2) MPIWorkPoolJobDistributor: this is the default in MPI mode. Here, one node does no Rosetta work and instead controls all the other nodes. All other nodes request jobs from the head node, do them, report, and then get a new one until all the jobs are done. If you only have one processor, then you get only a head node, and no work is done: make sure you're using MPI properly! This one has "blocking" output - only one job can write to disk at a time, to prevent silent files from being corrupted. It's a good choice if the runtime of each individual job is relatively large, so that output happens sparsely (because then the blocking is a non-issue). If your jobs are very short and write to disk often, or you have a huge number of processors and they write often just because there's a ton of them, this job distributor will be inefficient. As of this writing, this is the job distributor of choice when writing PDB files.
3) MPIFileBufJobDistributor: this is the other default for MPI. It allocates two nodes to non-rosetta jobs. One head node as before and one node dedicated to managing output. It is nonblocking, so it is the best choice if job completion occurs often relative to how long filesystem writes take (short job times or huge numbers of processors or both). At the moment it works only with silent file output. It is the best choice if you have short job times or large (many thousands) of processors. (Think abinitio)
4) There's another one called MPIArchiveJobDistributor, maybe Oliver will add documentation for it.
Batching - It exists! I don't know how to use it! Maybe Oliver will add documentation for it.
JobInputter is responsible for determining what jobs can exist, and for creating poses from Job objects. The simplest class is PDBJobInputter, which handles PDBs or gzipped PDBs from disk. It determines what jobs ought to exist from -s/-l and -nstruct. Other JobInputters exist, one based on silent files and one which does not have starting structures for abinitio. (Threading also exists, I don't know what it does?)
JobOutputter is responsible for outputting jobs' results. This class interfaces with both the JobDistributor and actual protocols. Its three responsibilities are A) determining what a job's name is and/or where its results are stored, B) if the job has completed data (left over from a previous run, or from another concurrent execution) already stored and thus should not be reattempted, and C) handling the storage of completed protocols' results (poses and other data).
JobOutputter classes will output scored poses and scorefiles as you might want. However, these classes do NOT know or care about scorefunctions, they print energies based only on things stored in the Pose (thus, the energies object). YOUR MOVER is responsible for preparing these score repositiories. The scores stored in the Energies object (whatever was put there last time the pose was scored) can be printed. Additional scores & data can be printed via the Job object (below).

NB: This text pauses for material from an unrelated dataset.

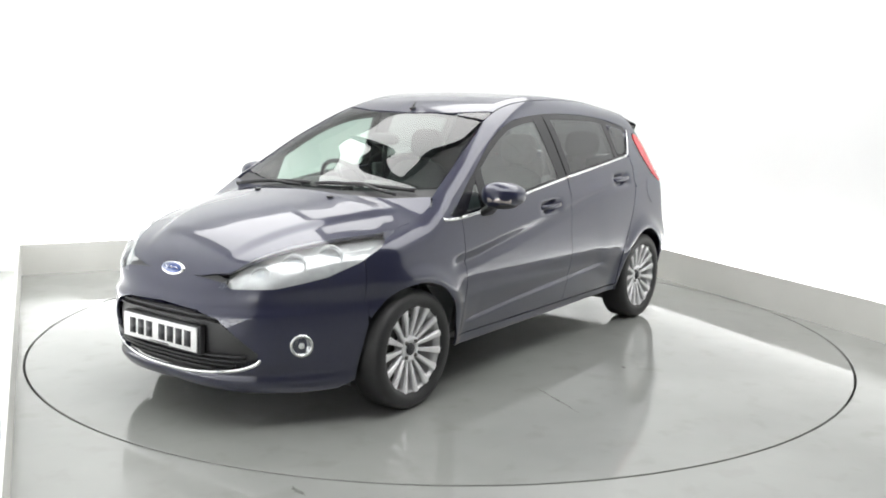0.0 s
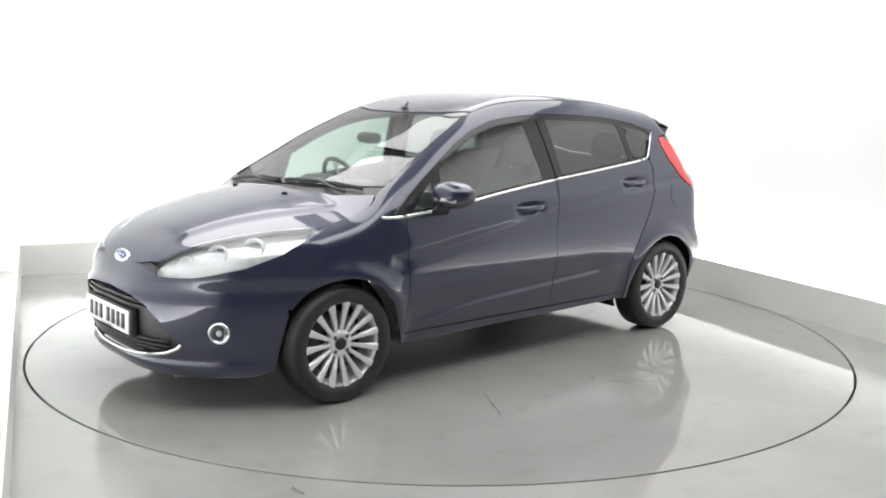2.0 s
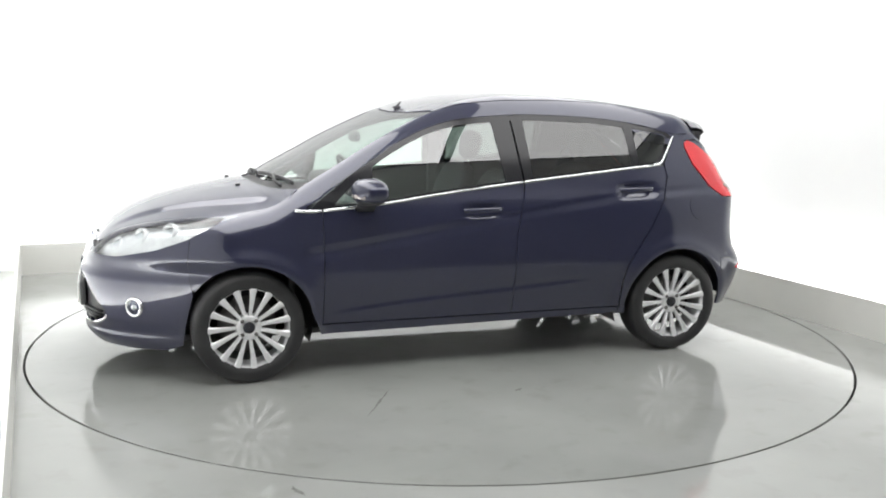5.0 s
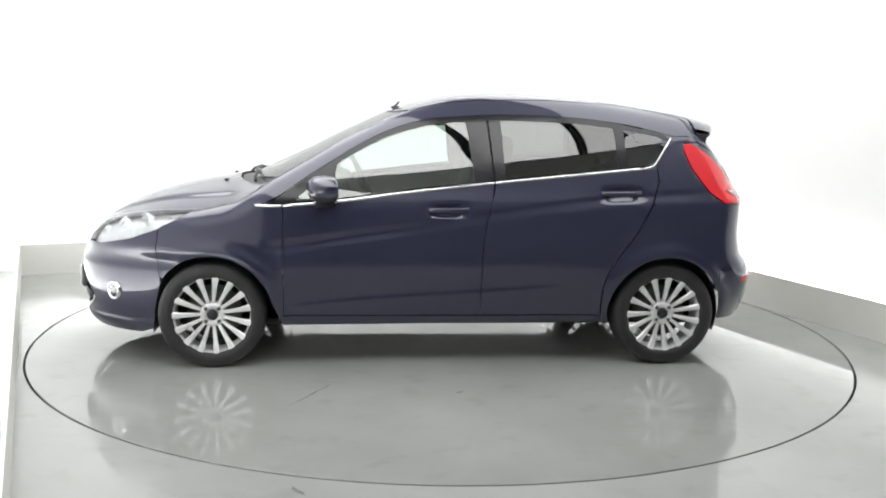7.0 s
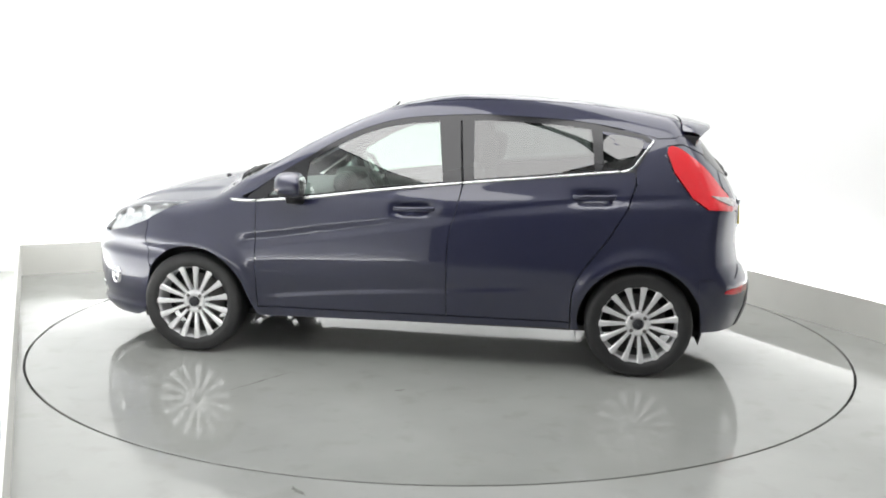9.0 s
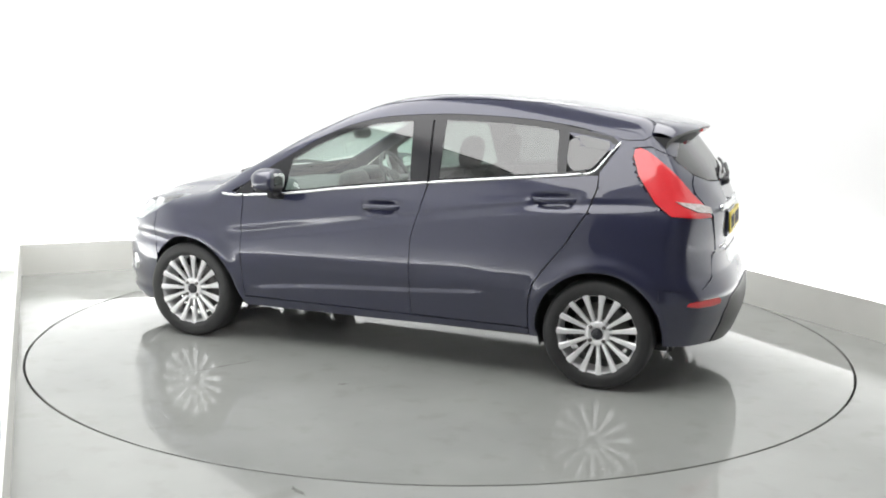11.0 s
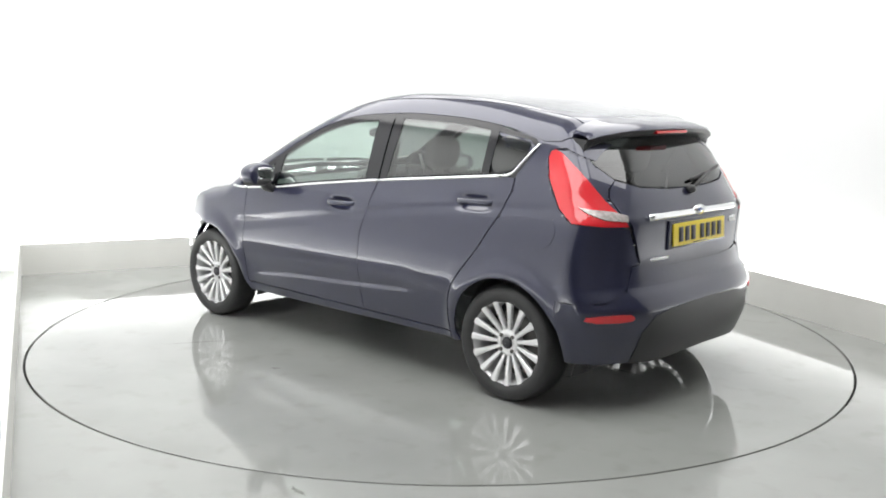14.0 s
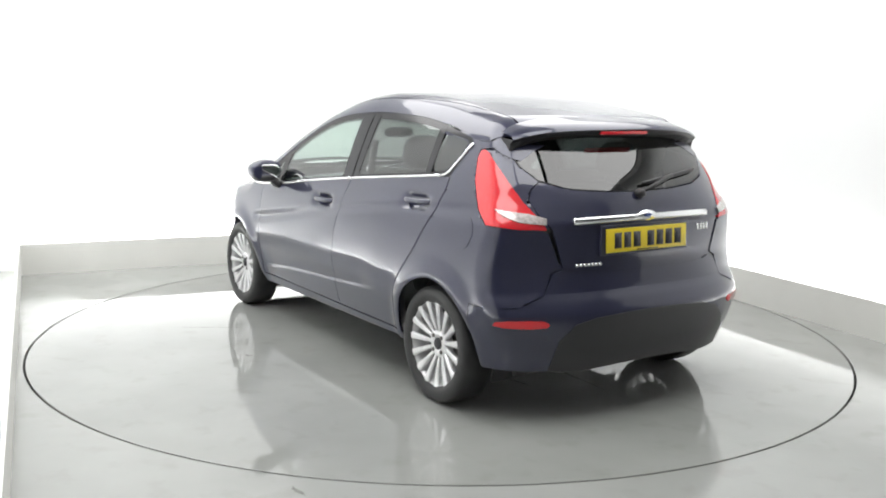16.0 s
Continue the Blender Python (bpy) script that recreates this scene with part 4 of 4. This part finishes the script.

The third layer is output data. This “accessory data” is extra stuff you want dumped at the end of the PDB like in Rosetta++. Anything you load into the Job will get attached to the final pose in some fashion (in the silent file, PDB, scorefile, etc). If you are printing intermediate poses, they will also have this data attached; you can change that by making a temporary Job object for the intermediate pose (the JobDistributor will ignore it, this is a local object), filling it, and handing it out to the JobOutputter (see example in jd2test.cc). The functions for adding extra data are Job->add_string(), add_string_string_pair, and add_string_real_pair()
b) Movers can automatically filter their results, and tell the job distributor “well, this run was a waste, don't increment the job count and try again”. Activate filtering through Mover class's set_last_move_status function; this must be set in the outermost Mover that the job distributor is running directly.
The Mover interface allows for one and only one input per trajectory: a starting Pose. This is a limitation of the Mover interface. Altering other data per-trajectory requires using non-base-class Mover functions (and is thus something the JD2 can't do.)
The workaround is to subclass the JobInputter. One of the major purposes for its OO-modularity is to make it easy to subclass. Subclass JobInputter to my_special_protocol_JobInputter, and have it organize your extra data.
Where does the extra data go? One place would be the Pose itself, in the DataCache. Another choice would be to also subclass the Job object and put it there. Either way you're pointer casting to extract the data.